[Task to carry out]:
Quote, verbatim, all material below, without pictures.

──────────────────────────────

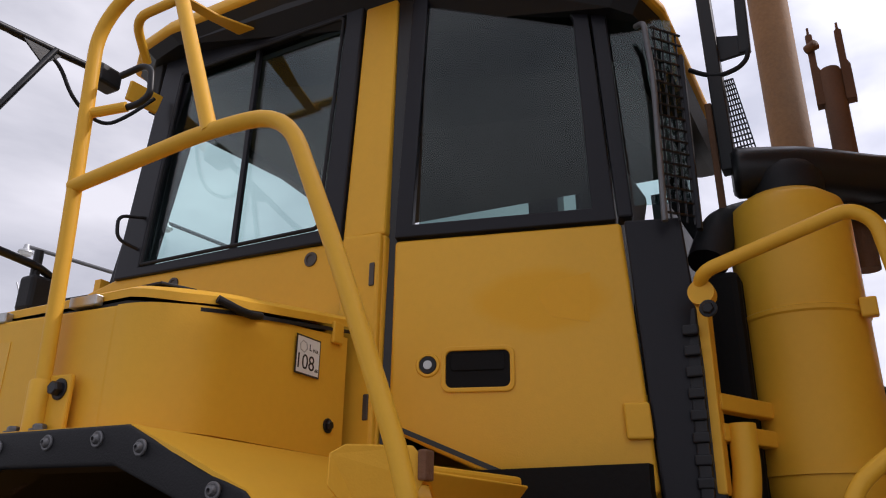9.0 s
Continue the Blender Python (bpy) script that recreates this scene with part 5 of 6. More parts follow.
text_part("CE", pp(0.150, 1.2435, 0.002), PU, up, 0.0095, decal_black, pl2)
for a, z, par in ((0.059, 1.321, pl), (0.171, 1.321, pl), (0.059, 1.272, pl), (0.171, 1.272, pl), (0.059, 1.260, pl2), (0.171, 1.260, pl2), (0.059, 1.209, pl2), (0.171, 1.209, pl2)):
    part("plate_rivet", turned([(0, 0.003), (0.0015, 0.002), (0.002, 0)], pp(a, z, 0.002), PN, 10), steel, par)
sign = part("warning_sign", slab([pp(a, z, 0.001) for a, z in rounded(0.068, 0.995, 0.160, 1.178, 0.004)], PN * 0.0008, 0), decal_black, panel, "black and yellow warning sign")
SO = 0.0022
def sign_shape(pts, mat, name="sign_field", o=SO):
    part(name, slab([pp(a, z, o) for a, z in pts], PN * 0.0004, 0), mat, sign)
sign_shape(((0.0705, 1.1525), (0.1575, 1.1525), (0.1575, 1.1755), (0.0705, 1.1755)), decal_yellow)
sign_shape(((0.0705, 1.059), (0.1575, 1.059), (0.1575, 1.1515), (0.0705, 1.1515)), decal_yellow)
sign_shape(((0.0705, 0.9975), (0.1575, 0.9975), (0.1575, 1.058), (0.0705, 1.058)), decal_yellow)
text_part("WARNING", pp(0.089, 1.1575, 0.002), PU, up, 0.0125, decal_black, sign, width=0.066)
sign_shape(((0.0735, 1.157), (0.087, 1.157), (0.0803, 1.171)), decal_black, "sign_mark", 0.003)
for p, q in (((0.078, 1.068), (0.150, 1.068)), ((0.150, 1.068), (0.114, 1.138)), ((0.114, 1.138), (0.078, 1.068))):
    a, b = Vector(p), Vector(q)
    n2 = Vector((-(b - a).y, (b - a).x)).normalized() * 0.0022
    sign_shape([tuple(a - n2), tuple(b - n2), tuple(b + n2), tuple(a + n2)], decal_black, "sign_mark", 0.003)
for a0, a1, z0, z1 in ((0.099, 0.105, 1.074, 1.095), (0.121, 0.127, 1.074, 1.095), (0.110, 0.118, 1.074, 1.098), (0.090, 0.097, 1.082, 1.085), (0.130, 0.137, 1.082, 1.085),
                       (0.101, 0.118, 1.024, 1.027), (0.134, 0.144, 1.010, 1.048)):
    sign_shape(((a0, z0), (a1, z0), (a1, z1), (a0, z1)), decal_black, "sign_mark", 0.003)
for p in (((0.097, 1.0255), (0.104, 1.020), (0.104, 1.031)), ((0.122, 1.0255), (0.115, 1.020), (0.115, 1.031))):
    sign_shape(p, decal_black, "sign_mark", 0.003)
for a0, a1, z0, z1 in ((0.076, 0.078, 1.006, 1.042), (0.090, 0.092, 1.006, 1.042), (0.076, 0.092, 1.006, 1.008), (0.076, 0.092, 1.040, 1.042)):
    sign_shape(((a0, z0), (a1, z0), (a1, z1), (a0, z1)), decal_black, "sign_mark", 0.003)

# tow lug under the panel
def lug_outline(c, r, pts, a0, a1, z, n=10):
    out = [Vector((x, y, z)) for x, y in pts]
    for i in range(n + 1):
        a = radians(a0 + (a1 - a0) * i / n)
        out.append(Vector((c[0] + r * math.cos(a), c[1] + r * math.sin(a), z)))
    return out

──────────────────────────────

[Written response]:
9.0 s
Continue the Blender Python (bpy) script that recreates this scene with part 5 of 6. More parts follow.
text_part("CE", pp(0.150, 1.2435, 0.002), PU, up, 0.0095, decal_black, pl2)
for a, z, par in ((0.059, 1.321, pl), (0.171, 1.321, pl), (0.059, 1.272, pl), (0.171, 1.272, pl), (0.059, 1.260, pl2), (0.171, 1.260, pl2), (0.059, 1.209, pl2), (0.171, 1.209, pl2)):
    part("plate_rivet", turned([(0, 0.003), (0.0015, 0.002), (0.002, 0)], pp(a, z, 0.002), PN, 10), steel, par)
sign = part("warning_sign", slab([pp(a, z, 0.001) for a, z in rounded(0.068, 0.995, 0.160, 1.178, 0.004)], PN * 0.0008, 0), decal_black, panel, "black and yellow warning sign")
SO = 0.0022
def sign_shape(pts, mat, name="sign_field", o=SO):
    part(name, slab([pp(a, z, o) for a, z in pts], PN * 0.0004, 0), mat, sign)
sign_shape(((0.0705, 1.1525), (0.1575, 1.1525), (0.1575, 1.1755), (0.0705, 1.1755)), decal_yellow)
sign_shape(((0.0705, 1.059), (0.1575, 1.059), (0.1575, 1.1515), (0.0705, 1.1515)), decal_yellow)
sign_shape(((0.0705, 0.9975), (0.1575, 0.9975), (0.1575, 1.058), (0.0705, 1.058)), decal_yellow)
text_part("WARNING", pp(0.089, 1.1575, 0.002), PU, up, 0.0125, decal_black, sign, width=0.066)
sign_shape(((0.0735, 1.157), (0.087, 1.157), (0.0803, 1.171)), decal_black, "sign_mark", 0.003)
for p, q in (((0.078, 1.068), (0.150, 1.068)), ((0.150, 1.068), (0.114, 1.138)), ((0.114, 1.138), (0.078, 1.068))):
    a, b = Vector(p), Vector(q)
    n2 = Vector((-(b - a).y, (b - a).x)).normalized() * 0.0022
    sign_shape([tuple(a - n2), tuple(b - n2), tuple(b + n2), tuple(a + n2)], decal_black, "sign_mark", 0.003)
for a0, a1, z0, z1 in ((0.099, 0.105, 1.074, 1.095), (0.121, 0.127, 1.074, 1.095), (0.110, 0.118, 1.074, 1.098), (0.090, 0.097, 1.082, 1.085), (0.130, 0.137, 1.082, 1.085),
                       (0.101, 0.118, 1.024, 1.027), (0.134, 0.144, 1.010, 1.048)):
    sign_shape(((a0, z0), (a1, z0), (a1, z1), (a0, z1)), decal_black, "sign_mark", 0.003)
for p in (((0.097, 1.0255), (0.104, 1.020), (0.104, 1.031)), ((0.122, 1.0255), (0.115, 1.020), (0.115, 1.031))):
    sign_shape(p, decal_black, "sign_mark", 0.003)
for a0, a1, z0, z1 in ((0.076, 0.078, 1.006, 1.042), (0.090, 0.092, 1.006, 1.042), (0.076, 0.092, 1.006, 1.008), (0.076, 0.092, 1.040, 1.042)):
    sign_shape(((a0, z0), (a1, z0), (a1, z1), (a0, z1)), decal_black, "sign_mark", 0.003)

# tow lug under the panel
def lug_outline(c, r, pts, a0, a1, z, n=10):
    out = [Vector((x, y, z)) for x, y in pts]
    for i in range(n + 1):
        a = radians(a0 + (a1 - a0) * i / n)
        out.append(Vector((c[0] + r * math.cos(a), c[1] + r * math.sin(a), z)))
    return out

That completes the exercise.